Instructions for the task: Reproduce the listing below in full and without alteration, apart from its pictures.
· · · · ·
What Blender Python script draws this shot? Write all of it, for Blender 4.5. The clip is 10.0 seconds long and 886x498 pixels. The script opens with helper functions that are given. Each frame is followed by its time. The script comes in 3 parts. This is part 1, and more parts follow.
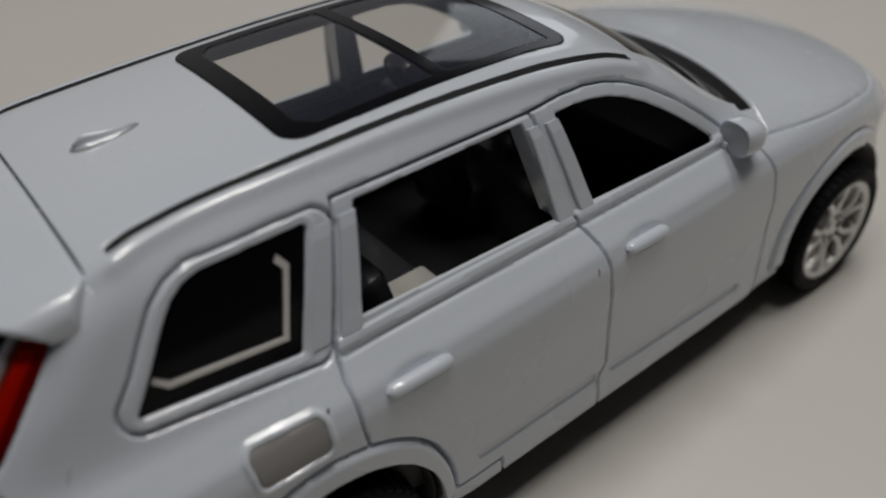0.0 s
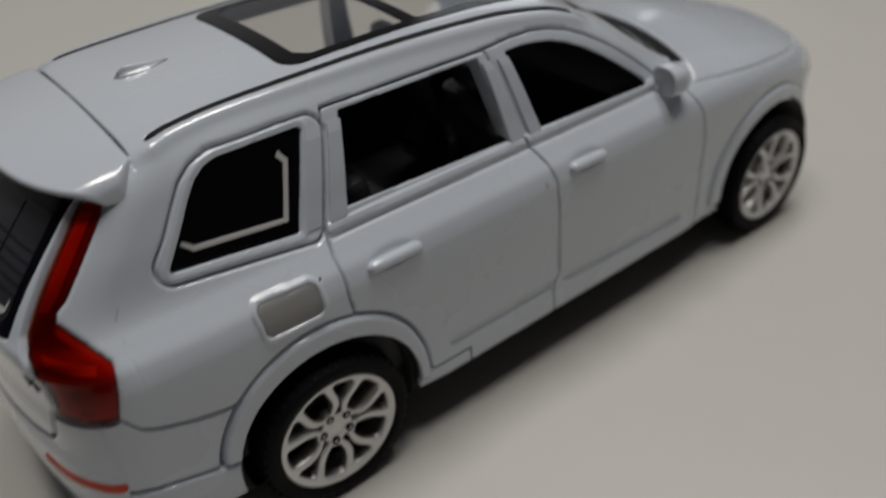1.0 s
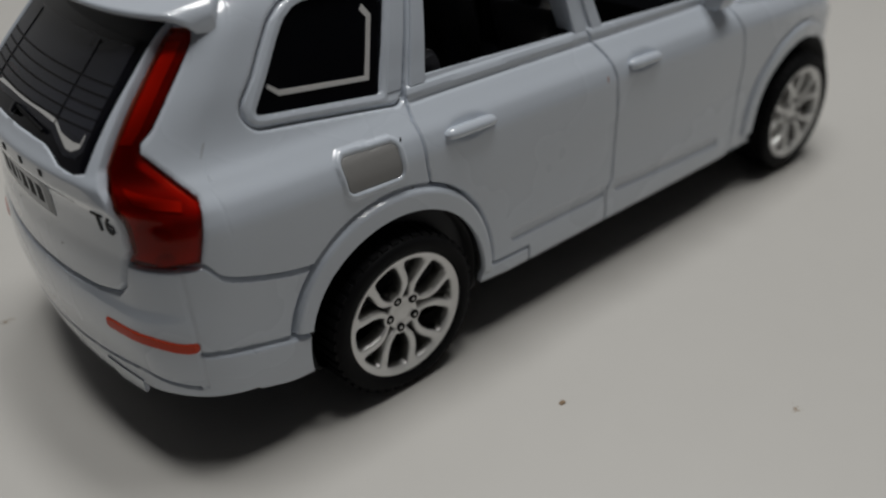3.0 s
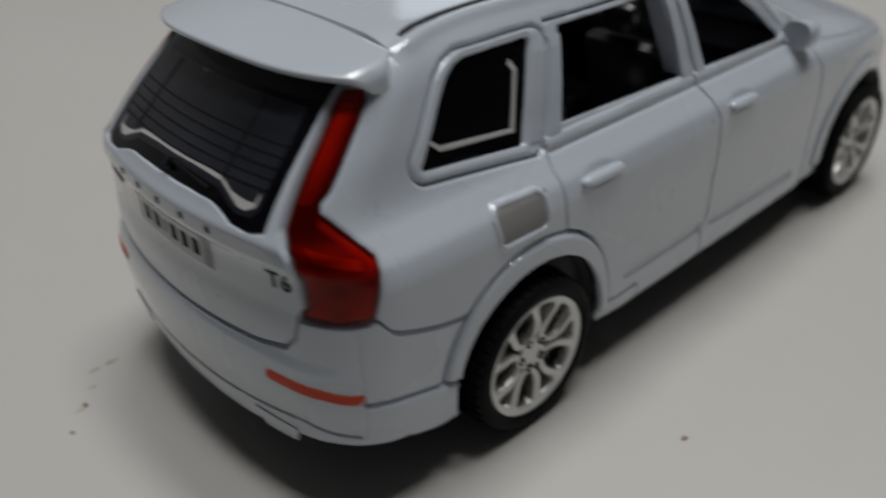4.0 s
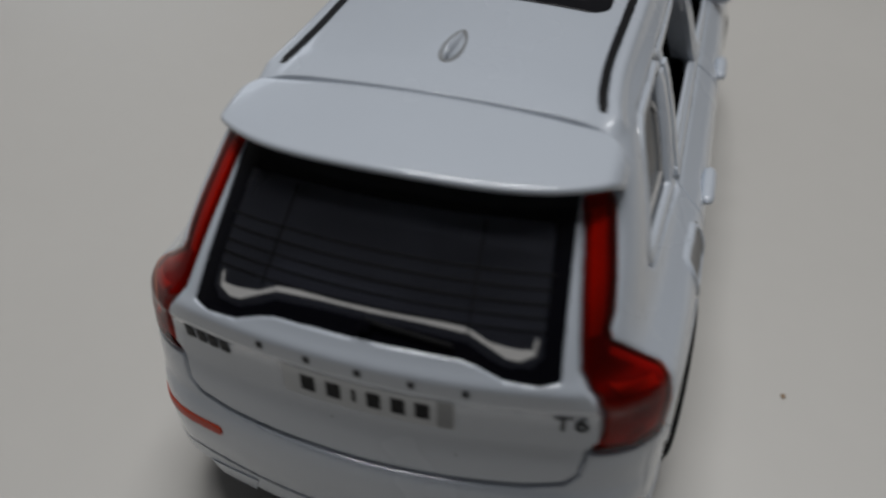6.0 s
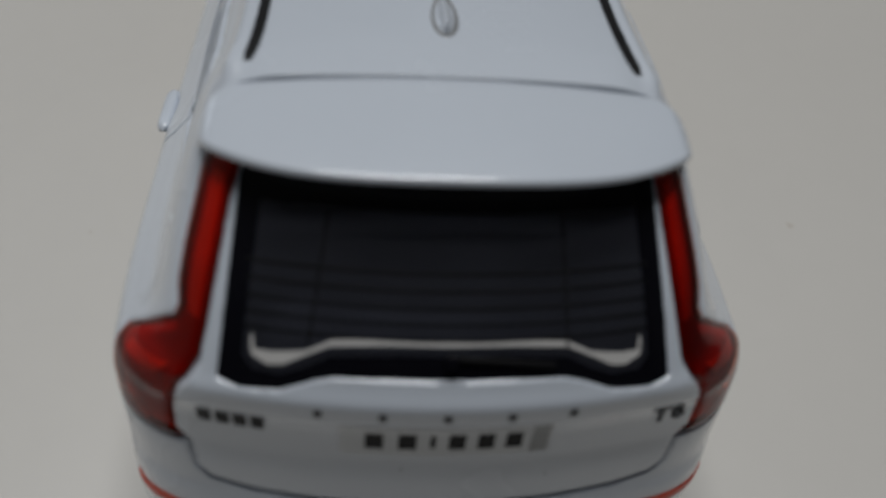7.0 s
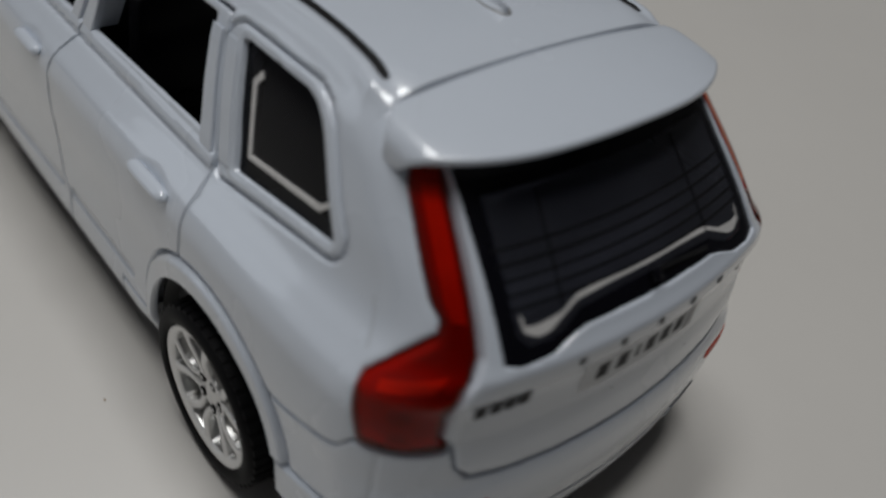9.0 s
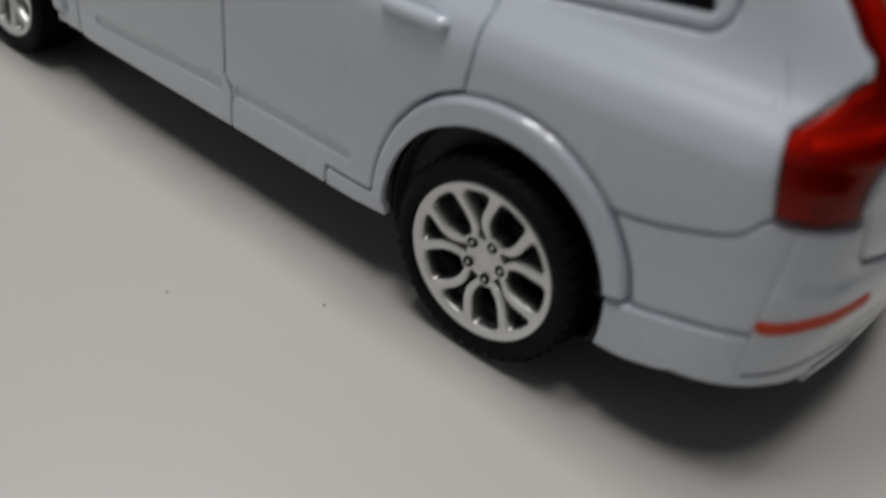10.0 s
· · · · ·
Answer for the task:
What Blender Python script draws this shot? Write all of it, for Blender 4.5. The clip is 10.0 seconds long and 886x498 pixels. The script opens with helper functions that are given. Each frame is followed by its time. The script comes in 3 parts. This is part 1, and more parts follow.
0.0 s
1.0 s
3.0 s
4.0 s
6.0 s
7.0 s
9.0 s
10.0 s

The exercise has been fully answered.